I knew of a few books from Micronesia when I started this challenge, but I simply could not get hold of one. Then I saw that a new anthology was written and I was about to order it when I by accident found that Australian National University’s Open Research Library had uploaded The Book of Luelen by Luelen Bernart on their website for anyone to read. I was so happy! Hopefully they will add a lot more of books like this on their website as well.
Luelen Bernart died in the 1940s, but before that he was highly respected for his vast knowledge of local history and tradition. No other native has ever written such an in-dept account of the island’s history. The book is short, but filled with stories about the life of Ponapeans, from the creation of Ponape to the arrival of Europeans. This means the book has authentic oral tradition stories, and it is written from the point of view of the natives.
How much of the book is mythology and how much is of true historical value? That is luckily a question I do not have to answer. This book differs from most books I have read. It is not a novel, it is not a history book, nor is it a collection of poems.
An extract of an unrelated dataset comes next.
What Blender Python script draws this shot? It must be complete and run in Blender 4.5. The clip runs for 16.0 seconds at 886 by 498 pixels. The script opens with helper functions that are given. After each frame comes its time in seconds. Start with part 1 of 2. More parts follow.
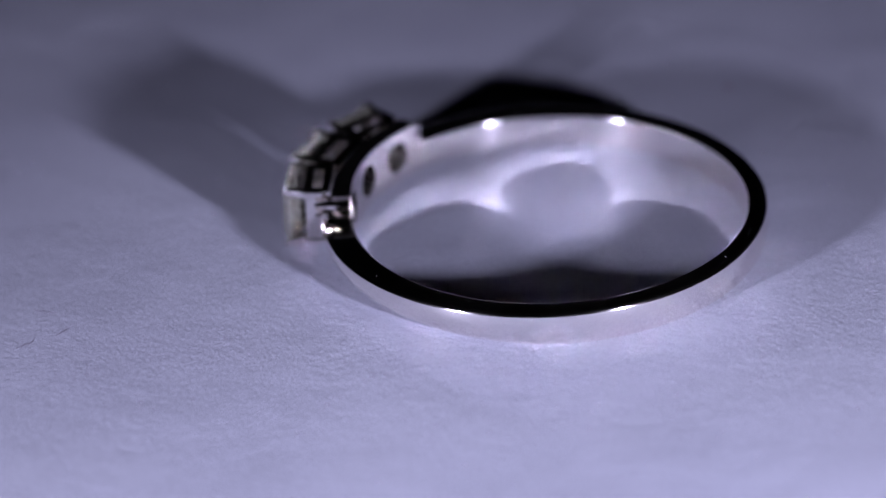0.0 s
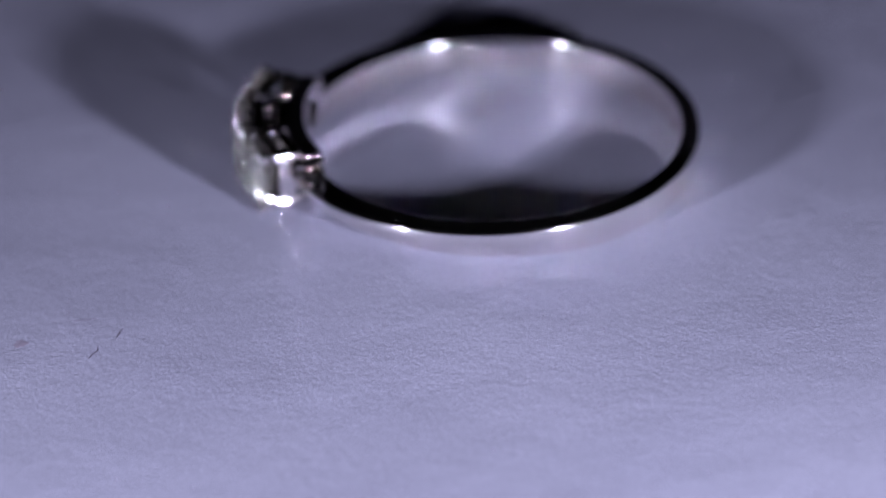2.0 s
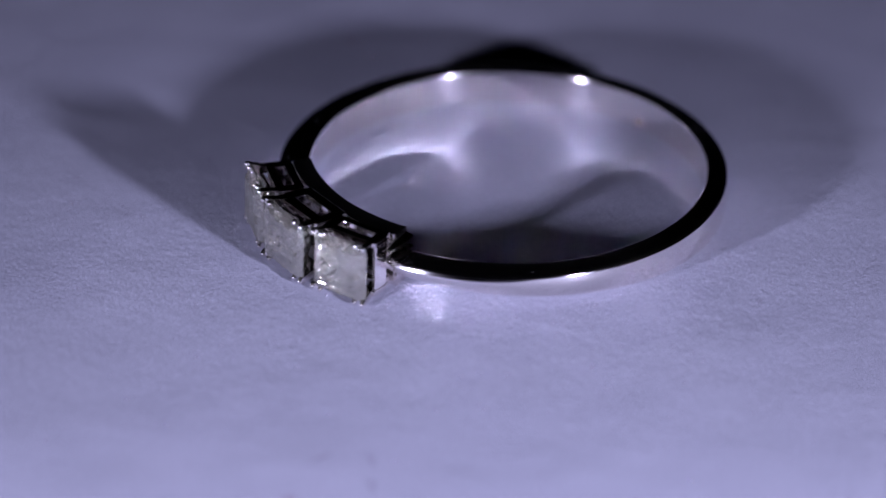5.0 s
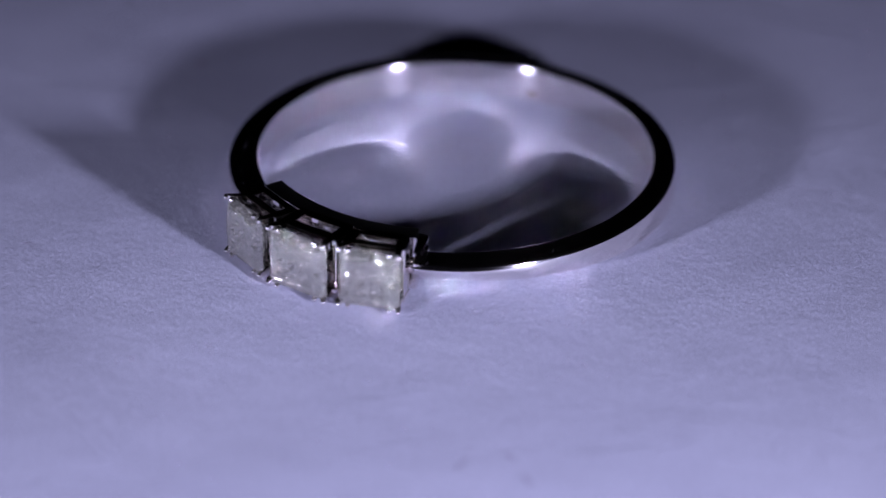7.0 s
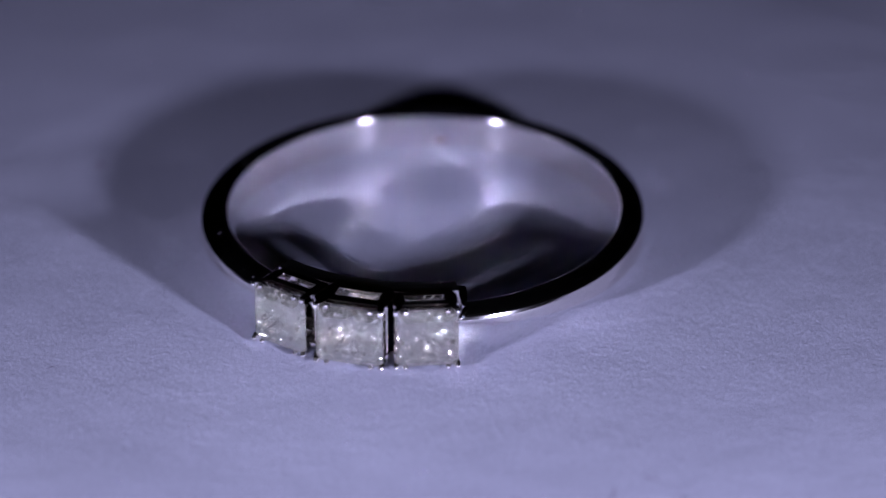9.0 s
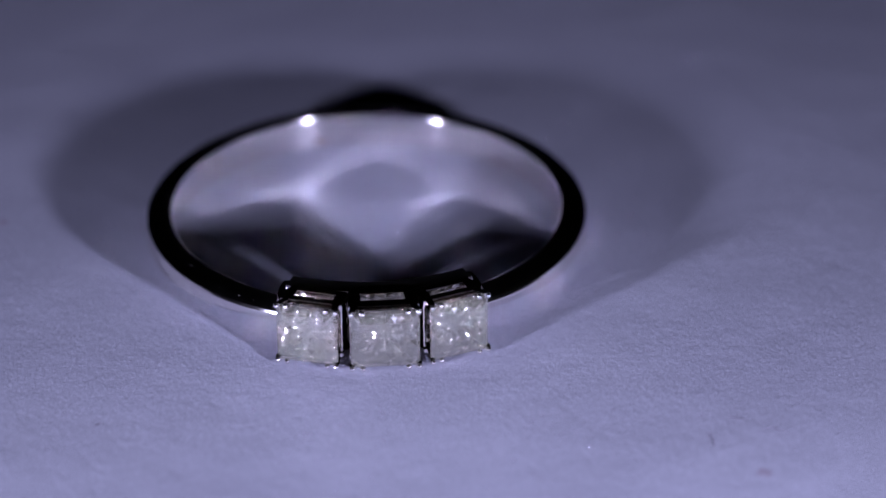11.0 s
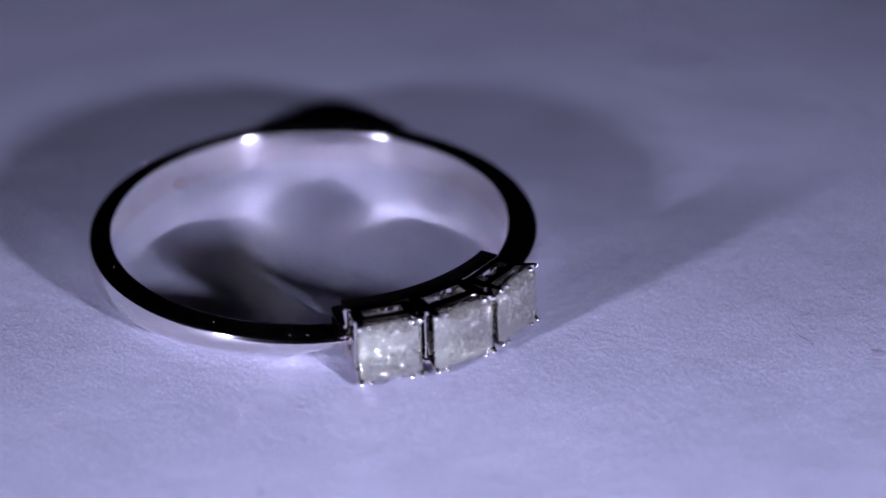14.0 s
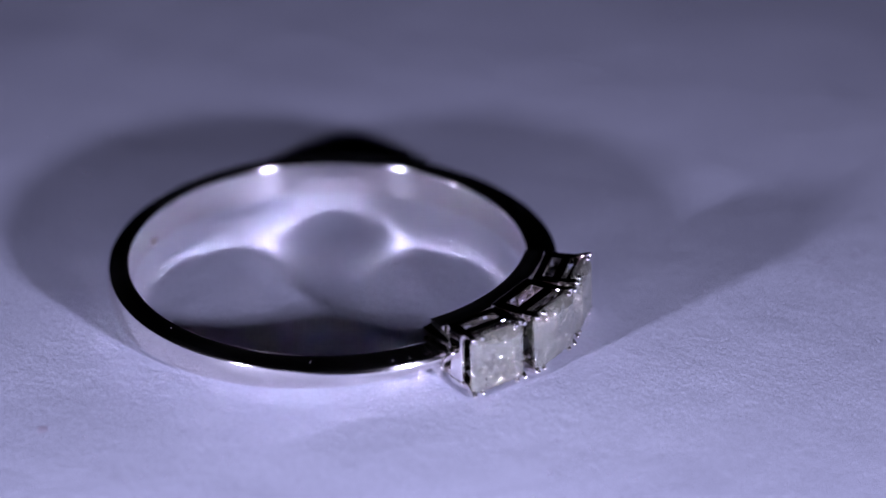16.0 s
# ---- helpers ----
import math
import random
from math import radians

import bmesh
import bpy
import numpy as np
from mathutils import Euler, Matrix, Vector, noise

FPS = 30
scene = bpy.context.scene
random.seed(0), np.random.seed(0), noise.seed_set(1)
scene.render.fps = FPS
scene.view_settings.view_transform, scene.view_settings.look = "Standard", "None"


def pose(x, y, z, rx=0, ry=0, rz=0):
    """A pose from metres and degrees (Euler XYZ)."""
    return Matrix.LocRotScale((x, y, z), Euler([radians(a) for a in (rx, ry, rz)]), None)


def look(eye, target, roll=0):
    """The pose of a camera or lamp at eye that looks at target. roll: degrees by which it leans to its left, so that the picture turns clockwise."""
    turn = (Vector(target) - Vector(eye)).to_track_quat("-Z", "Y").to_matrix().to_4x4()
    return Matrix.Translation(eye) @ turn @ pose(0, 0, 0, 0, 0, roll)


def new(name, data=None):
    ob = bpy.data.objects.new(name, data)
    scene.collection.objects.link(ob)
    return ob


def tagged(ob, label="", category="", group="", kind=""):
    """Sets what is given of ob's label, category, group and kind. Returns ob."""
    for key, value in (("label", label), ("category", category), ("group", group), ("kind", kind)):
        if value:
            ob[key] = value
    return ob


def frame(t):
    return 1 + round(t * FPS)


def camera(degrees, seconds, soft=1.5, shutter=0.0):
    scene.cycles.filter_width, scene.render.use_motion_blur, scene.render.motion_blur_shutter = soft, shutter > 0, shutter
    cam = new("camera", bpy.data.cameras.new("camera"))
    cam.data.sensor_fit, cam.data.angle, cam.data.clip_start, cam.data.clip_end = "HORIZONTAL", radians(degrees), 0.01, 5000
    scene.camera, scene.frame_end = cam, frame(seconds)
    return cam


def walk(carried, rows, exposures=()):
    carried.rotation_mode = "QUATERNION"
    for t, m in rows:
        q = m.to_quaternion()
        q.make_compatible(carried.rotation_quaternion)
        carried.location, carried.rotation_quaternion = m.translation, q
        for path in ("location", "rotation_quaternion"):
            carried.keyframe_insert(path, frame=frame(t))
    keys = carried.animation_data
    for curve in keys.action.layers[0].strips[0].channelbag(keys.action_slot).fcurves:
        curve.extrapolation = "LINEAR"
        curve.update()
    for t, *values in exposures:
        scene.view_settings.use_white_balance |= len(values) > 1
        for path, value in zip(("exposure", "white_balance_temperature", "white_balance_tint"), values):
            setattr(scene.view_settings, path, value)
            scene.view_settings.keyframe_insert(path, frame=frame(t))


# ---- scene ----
MM = 0.001
cam = camera(13.75, 16.0)
PATH = [
    (0.0, -0.00086, -0.13878, 0.07566, 61.238, 2.723, 0.312),
    (0.5, -0.00050, -0.14199, 0.07777, 60.599, 2.765, -0.224),
    (1.0, -0.00034, -0.14301, 0.08101, 59.757, 2.195, -0.411),
    (1.5, -0.00027, -0.14495, 0.08055, 60.000, 1.641, -0.241),
    (2.0, 0.00015, -0.14491, 0.08033, 59.561, 1.661, -0.404),
    (2.5, 0.00286, -0.14244, 0.07829, 60.637, 1.316, 0.860),
    (3.0, 0.00252, -0.14076, 0.07724, 60.454, 1.263, 0.868),
    (5.5, -0.00301, -0.13689, 0.07678, 59.899, -0.652, -0.757),
    (6.0, -0.00277, -0.13667, 0.07716, 59.802, -0.917, -0.641),
    (6.5, -0.00166, -0.13679, 0.07714, 59.669, -0.764, -0.273),
    (7.0, -0.00057, -0.13823, 0.07709, 59.855, -0.171, -0.241),
    (7.5, 0.00093, -0.13830, 0.07746, 59.811, 0.174, 0.210),
    (8.0, 0.00197, -0.13882, 0.07721, 60.378, 0.451, 0.553),
    (8.5, 0.00131, -0.13938, 0.07709, 60.708, 0.435, 0.380),
    (9.0, 0.00133, -0.13940, 0.07769, 60.691, 0.458, 0.425),
    (11.5, -0.00011, -0.14018, 0.07888, 60.387, 0.424, -0.024),
    (12.0, -0.00089, -0.13979, 0.07855, 60.758, 0.405, -0.078),
    (12.5, -0.00058, -0.13887, 0.07768, 60.476, 0.205, -0.373),
    (13.0, -0.00052, -0.13880, 0.07779, 60.557, 0.065, -0.400),
    (13.5, 0.00028, -0.13799, 0.07750, 60.674, 0.352, 0.143),
    (14.0, 0.00075, -0.13740, 0.07771, 60.570, 0.617, -0.015),
    (14.5, 0.00074, -0.13688, 0.07760, 60.597, 0.179, 0.079),
    (15.0, -0.00024, -0.13732, 0.07754, 60.782, -0.201, 0.344),
    (15.5, -0.00021, -0.13693, 0.07748, 60.771, -0.616, 0.198),
    (16.0, -0.00053, -0.13717, 0.07703, 61.255, 0.078, -0.292),
]
EXPOSURE = [(0, 0.14, 7000, 4), (1, -0.02, 7000, 4), (1.5, -0.09, 7000, 4), (2, -0.2, 7000, 4), (2.5, -0.28, 6850, 6), (3, -0.38, 6750, 7), (5.5, -0.12, 6600, 10), (7, -0.15, 6550, 10), (9, -0.3, 6450, 10), (11.5, -0.37, 6450, 10), (12.5, -0.09, 6450, 10), (14.5, 0.15, 6500, 10), (16, 0.2, 6500, 10)]
walk(cam, [(r[0], pose(*r[1:])) for r in PATH], EXPOSURE)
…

Many of the chapters start with “There was a man…”, and the man did something that had an impact on the island. The stories are very local, and you have to keep that in mind since you will have to look up things, although a huge amount of things are explained by the translators.
Because of the way the book is written I would recommend it to avid readers, readers who have read many genres and are not afraid of different reads. The book has a lot of charm, and once you get into the rhythm it is a fun read. There is definitely a chance to learn about the island, its people and culture, if you let yourself soak in the words and the stories. Without this challenge I would never have found this book, or even if I would have found this book, I would never have read it. This is why it is so exiting reading books from all the countries on our planet!